Soft casters, chair mats where appropriate, and felt protection under furniture can extend the life of the floor significantly. This matters whether you choose vinyl, laminate, or engineered wood.
Style matters more in a small office than most people think
Because the space is compact, flooring has a bigger visual role. A busy pattern can make the room feel cramped. A very dark floor can show dust quickly. The wrong plank scale can make the proportions feel off.
In most small offices, medium-tone wood looks are the safest choice. They tend to hide dust better than very dark floors and feel warmer than pale gray-heavy tones. Wider planks can help the room feel more open, though the exact look depends on the office dimensions and furniture.
If you want the room to feel more professional and low maintenance, avoid overly glossy finishes. Matte and low-sheen surfaces usually wear more gracefully and look more current.
The most practical recommendation for most buyers
If you want a straightforward answer, waterproof LVP is the best flooring for small office spaces in the widest range of situations. It is durable, attractive, easier to maintain than carpet, and more forgiving around spills than laminate or wood. For offices with heavy rolling traffic, glue-down LVP or a rigid SPC product is often the strongest bet.

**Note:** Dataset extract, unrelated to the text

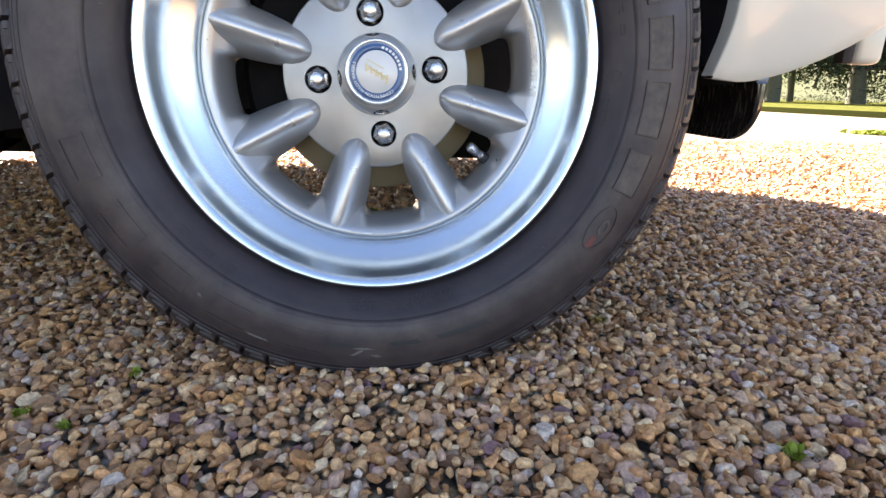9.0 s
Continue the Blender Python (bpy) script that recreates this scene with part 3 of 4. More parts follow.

If sound control matters more than anything else, carpet tile may be the better choice. If your office is low traffic and style-driven, laminate or engineered hardwood can still make sense, but they require more careful matching to the space.
The best buying decision usually comes from asking a simple question first: what problem can this floor not afford to have? If the answer is water damage, choose waterproof. If the answer is noise, go softer. If the answer is visible wear, focus on commercial-grade durability and realistic maintenance.
That is the advantage of shopping a small office carefully. You do not need the biggest budget. You just need a floor that works hard every day and still looks good when the next client walks in the door.